Layne Riggs felt like he was robbed.
The second-generation driver led a race-high 102 laps from the pole in the Crystal Coast 125 at Carteret County Speedway and technically never lost the lead.
He was leading on the 102nd lap when Josh Berry got into the back of him, spinning him out in a 360-degree loop. But Berry got off the throttle and Riggs was able to complete his full-circle spin and got back on the gas without losing the lead. However, at the same time, lap-down Sarah Cornett-Ching passed both leaders on the outside but suddenly spun down, by herself, directly in front of Berry.
The crash destroyed the JR Motorsports No. 88 and CARS Tour officials sent Riggs to the back of the field because he was deemed to be involved in the caution-causing incident.

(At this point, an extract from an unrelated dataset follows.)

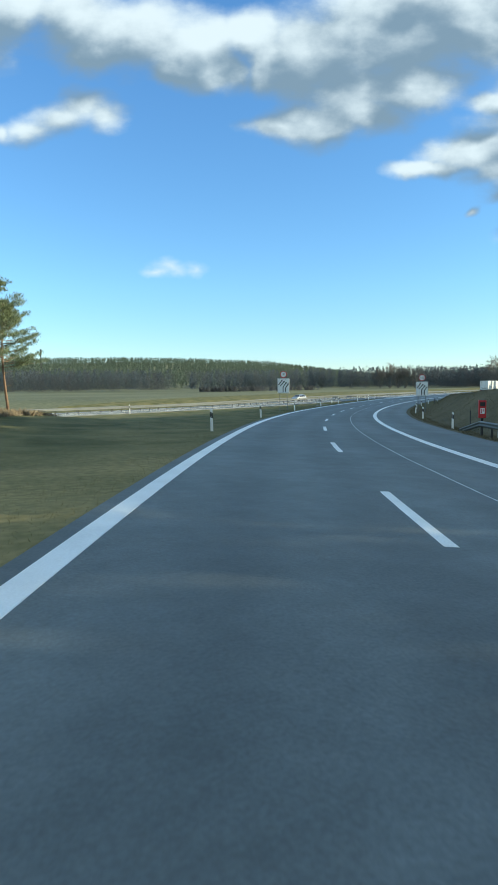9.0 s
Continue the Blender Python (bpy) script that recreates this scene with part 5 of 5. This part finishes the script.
ROOF_TILE = mat("red_roof_tiles", (0.42, 0.12, 0.06), 0.8, scale=1, var=0.25, fine=6, bump=0.3)
RENDER = mat("house_render", (0.55, 0.45, 0.34), 0.85, scale=0.5, var=0.12, fine=8, bump=0.1)
hx, hy = 696.0, 509.0
hs, hl = near_road(np.array([hx]), np.array([hy]))
house = thing("house", pose(hx, hy, float(ground_at(hs, hl, np.array([hx]), np.array([hy]))[0]), 0, 0, 25), "distant house with a red tiled roof", "house")
bm = bmesh.new()
box(bm, -6, 6, -4, 4, -1, 4.5, 0.05)
part("wall", bm, RENDER, house)
bm = bmesh.new()
pr = [(-6.5, -4.6, 4.4), (6.5, -4.6, 4.4), (6.5, 4.6, 4.4), (-6.5, 4.6, 4.4), (-6.5, 0, 8.6), (6.5, 0, 8.6)]
vs = [bm.verts.new(q) for q in pr]
for f in ((0, 1, 5, 4), (2, 3, 4, 5), (1, 2, 5), (3, 0, 4), (3, 2, 1, 0)):
    bm.faces.new([vs[i] for i in f])
part("roof", bm, ROOF_TILE, house)
for x in (-3.5, 0, 3.5):
    bm = bmesh.new()
    box(bm, x - 0.5, x + 0.5, -4.08, -3.98, 1.2, 2.6, 0.02)
    part("window", bm, GLASS_DARK, house)

mast = thing("mast", Matrix.Translation((230.0, 1620.0, float(region(np.array([230.0]), np.array([1620.0]))[0]))), "slim lattice mast on the wooded hill", "mast")
bm = bmesh.new()
tube(bm, [Vector((0, 0, -3)), Vector((0, 0, 42))], [1.4, 1.1], 6)
part("shaft", bm, STEEL_POST, mast)
bm = bmesh.new()
disc(bm, Vector((0, 0, 40)), 2.0, 3.0, "z", 12)
part("platform", bm, STEEL_POST, mast)

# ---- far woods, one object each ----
# distance haze is put into these base colours: cooler and paler than the trees
HAZY_CONIFER = mat("hazy_conifers", (0.092, 0.115, 0.13), 0.9, scale=0.05, var=0.2, fine=0.6, bump=0.0, island=0.1, second=(0.13, 0.152, 0.165), spec=0.1)
HAZY_BARE = mat("hazy_bare_trees", (0.108, 0.112, 0.122), 0.9, scale=0.05, var=0.2, fine=0.6, bump=0.0, island=0.1, second=(0.145, 0.146, 0.152), spec=0.1)
# the hill's green is dulled towards blue-grey to stand for haze
HAZY_HILL_WOOD = mat("hill_wood", (0.10, 0.128, 0.098), 0.9, scale=0.02, var=0.2, fine=0.5, bump=0.0, island=0.1, second=(0.135, 0.165, 0.122), spec=0.1)


for leaf in (HAZY_CONIFER, HAZY_BARE, HAZY_HILL_WOOD):
    leafy(leaf, 0.5)


def height_at(x, y):
    s, lat = near_road(x, y)
    return ground_at(s, lat, x, y)


def far_wood(name, spots, heights, leaves, size, material, gen, label, conic=0.75, low=0.12):
    """A wood far off: every tree a stem and a crown of leaf clumps, all in one mesh."""
    n = len(spots)
    z = height_at(spots[:, 0], spots[:, 1])
    t = low + (1 - low) * gen.random_sample((n, leaves)) ** 0.85
    rad = heights[:, None] * 0.22 * ((1 - t) ** conic + 0.08)
    az = gen.uniform(0, 6.2832, (n, leaves))
    rr = rad * np.sqrt(gen.random_sample((n, leaves)))
    c = np.stack([spots[:, 0:1] + rr * np.cos(az), spots[:, 1:2] + rr * np.sin(az), z[:, None] + heights[:, None] * t], 2).reshape(-1, 3)
    sz = (size * gen.uniform(0.6, 1.3, (n, leaves))).ravel()
    me = leaf_mesh(name, c, sz, material, gen, 0.5, 0.7)
    return tagged(new(name, me), label, "woodland", kind="stuff")


def along(points, count, depth, gen):
    """Spots scattered behind a line of corners, to its left-hand side."""
    p = np.array(points, float)
    seg = np.linalg.norm(np.diff(p, axis=0), axis=1)
    cum = np.concatenate([[0], np.cumsum(seg)])
    d = gen.uniform(0, cum[-1], count)
    x, y = np.interp(d, cum, p[:, 0]), np.interp(d, cum, p[:, 1])
    i = np.clip(np.searchsorted(cum, d) - 1, 0, len(seg) - 1)
    dirs = np.diff(p, axis=0)[i] / seg[i][:, None]
    k = depth * gen.random_sample(count) ** 1.4
    return np.stack([x - dirs[:, 1] * k, y + dirs[:, 0] * k], 1)


gen = np.random.RandomState(3)
FRONT = [(-700, 560), (-420, 640), (-150, 655), (0, 655), (105, 650), (210.0, 661.0), (271.0, 626.0), (331.0, 583.0), (378.0, 550.0), (424.0, 526.0), (520, 640), (700, 800)]
a = along(FRONT, 2600, 70, gen)
far_wood("far_conifer_wood", a, gen.uniform(12.5, 17.5, len(a)), 130, 0.75, HAZY_CONIFER, gen, "dark conifer wood beyond the meadows, haze put into its colour")
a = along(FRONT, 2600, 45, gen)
far_wood("far_bare_wood", a, gen.uniform(9, 17.5, len(a)), 120, 0.5, HAZY_BARE, gen, "leafless wood beyond the motorway, tinted blue-grey for haze", 0.45, 0.05)
RIGHT = [(697.0, 745.0), (711.0, 693.0), (683.0, 627.0), (600.0, 571.0), (556.0, 526.0), (531.0, 487.0), (527.0, 461.0), (527.0, 447.0)]
BEYOND = [(775.0, 555.0), (793.0, 503.0), (819.0, 447.0), (835.0, 316.0)]
a = np.concatenate([along(RIGHT, 1500, 60, gen), along(BEYOND, 900, 50, gen)])
far_wood("far_right_wood", a, gen.uniform(15.5, 20.0, len(a)), 130, 0.9, HAZY_CONIFER, gen, "dark pine wood behind the far field, tinted blue-grey for haze", 0.5, 0.0)
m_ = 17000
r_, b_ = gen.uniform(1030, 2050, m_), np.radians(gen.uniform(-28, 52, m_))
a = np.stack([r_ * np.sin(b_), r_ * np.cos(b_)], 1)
far_wood("hill_wood", a, gen.uniform(9, 14, m_), 26, 2.0, HAZY_HILL_WOOD, gen, "sunlit pine forest over the low hills, haze mixed into its green")

HEDGE = np.array([(251.0, 522.0), (204.0, 513.0), (170.0, 516.0)])
k_ = gen.random_sample(260) * (len(HEDGE) - 1)
a = np.stack([np.interp(k_, range(len(HEDGE)), HEDGE[:, 0]), np.interp(k_, range(len(HEDGE)), HEDGE[:, 1])], 1) + gen.normal(scale=1.2, size=(260, 2))
far_wood("far_hedge", a, gen.uniform(2.0, 3.2, len(a)), 60, 0.45, HAZY_BARE, gen, "dark leafless hedge across the meadow, tinted blue-grey for haze", 0.3, 0.0)

# ---- grass blades on the near verges ----
BLADE = mat("grass_blades", (0.22, 0.19, 0.085), 0.9, scale=0.16, var=0.3, fine=5, bump=0.0, island=0.35, second=(0.44, 0.35, 0.17), spec=0.15)


greener(BLADE, 156, 198, (0.085, 0.09, 0.04), (0.16, 0.145, 0.07))
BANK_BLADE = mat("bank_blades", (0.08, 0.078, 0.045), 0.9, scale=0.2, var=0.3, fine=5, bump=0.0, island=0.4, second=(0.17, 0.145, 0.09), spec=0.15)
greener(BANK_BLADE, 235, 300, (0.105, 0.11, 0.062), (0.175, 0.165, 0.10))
REED = mat("dry_reed", (0.165, 0.132, 0.088), 0.9, scale=0.3, var=0.3, fine=5, bump=0.0, island=0.5, second=(0.24, 0.195, 0.132), spec=0.15)


def tufts(name, count, s0, s1, l0, l1, size, label, material=BLADE):
    g = np.random.RandomState(int(abs(l0) * 10))
    s, lat = g.uniform(s0, s1, count), l0 + (l1 - l0) * g.random_sample(count) ** 1.3
    th = np.interp(s, RS, RTH)
    x, y = np.interp(s, RS, RX) + lat * np.cos(th), np.interp(s, RS, RY) - lat * np.sin(th)
    z = ground_at(s, lat, x, y)
    c = np.stack([x, y, z + size * 0.3], 1)
    me = leaf_mesh(name, c, size * g.uniform(0.5, 1.4, count), material, g, 1.5, 0.16)
    return tagged(new(name, me), label, "grass", kind="stuff")


tufts("grass_left", 160000, 2, 345, -4.2, -14, 0.05, "short winter grass blades on the verge")
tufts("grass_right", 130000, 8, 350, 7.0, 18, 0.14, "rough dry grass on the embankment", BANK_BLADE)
tufts("tall_grass", 16000, 166, 222, -17.5, -24, 0.4, "dry reddish tall grass under the pines", REED)

for s in (43.6, 44.1, 45.0):
    bm = bmesh.new()
    r = random.Random(int(s * 10))
    ring = [(0.09 * r.uniform(0.5, 1.1) * math.cos(a), 0.2 * r.uniform(0.5, 1.1) * math.sin(a)) for a in np.linspace(0, 5.9, 12)]
    hi = prism(bm, ring, -0.004, 0.006)
    ob = part("seam_blotch", bm, SEAM, ramp, "pale blob of joint filler")
    ob.matrix_basis = on_road(s, seam_at(s) - 0.02)

# ---- litter and a drain ----
for s, lat, turn in [(260.3, -2.19, 0), (293.6, -0.87, 37), (338.2, -2.37, 74), (337.6, -1.84, 111), (263.9, -0.7, 148), (142.8, -2.33, 5)]:
    bm = bmesh.new()
    prism(bm, [(-0.022, -0.012), (0.012, -0.015), (0.026, 0.004), (0.0, 0.016), (-0.02, 0.009)], 0.0, 0.006)
    scrap = thing("litter", on_road(s, lat, 0.0, turn), "small pale scrap lying on the asphalt", "litter", "scraps on the road")
    part("scrap", bm, SIGN_WHITE, scrap)
drain = thing("drain", on_ground(280.6, -6.8, 15), "low concrete drain sill set in the verge grass", "drain")
bm = bmesh.new()
box(bm, -1.0, 1.0, -0.28, 0.28, -0.2, 0.07, 0.03)
part("sill", bm, CONCRETE, drain)
for x in (-0.45, 0.45):
    bm = bmesh.new()
    box(bm, x - 0.4, x + 0.4, -0.1, 0.1, 0.06, 0.078)
    part("slot", bm, STEEL_POST, drain)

However, the caution was for Cornett-Ching and Berry, and occurred after Riggs righted his own Late Model Stock. When he was only able to get back to second by the end of the race, it left him feeling “wronged” by race control and race director Chris Ragle.
“I feel like I got done wrong,” Riggs said. “I had the fastest car here. Everybody in the stands knows this. We won this race. I got done wrong twice. I drove my wheels off to get back to the front and I would have taken (McCarty) out if I could have gotten to him.”
McCarty wasn’t even involved in the incident — one that Josh Berry apologized for.
“I’m not mad at anyone on the track,” Riggs continued. “Just the people that manage the race. I never lost forward momentum. I was a good enough driver that I could keep it going. And I had the fastest car to win the race and I got done wrong.”
Riggs had nothing but contempt for Ragle immediately following the race.
“I know Chris Ragle is making the decisions in the tower,” he said. “He wanted to put on a show (he said making quotations marks with his fingers) for everyone in the stands but ain’t nobody going to be happy with the CARS Tour.”
In a follow-up interview with Ragle, the CARS Tour director said the issue was resolved shortly after the race.
“We wanted to show Scott (Riggs) that Layne spun all the way around, but we didn’t even need to because Layne admitted it,” Ragle said. “And by rule that warrants a caution and being sent to the rear. It didn’t matter that he eventually got it pointed straight.”
Ragle said that he was going to call for a caution even if Cornett-Ching hadn’t spun and the result would have been both drivers going to the rear.
“The Riggs understood that and everyone left with a proper understanding of why it had to happen that way.”
Ragle said he received constructive feedback from several drivers on how this particular caution rule could be modified during a future competition meeting later this season.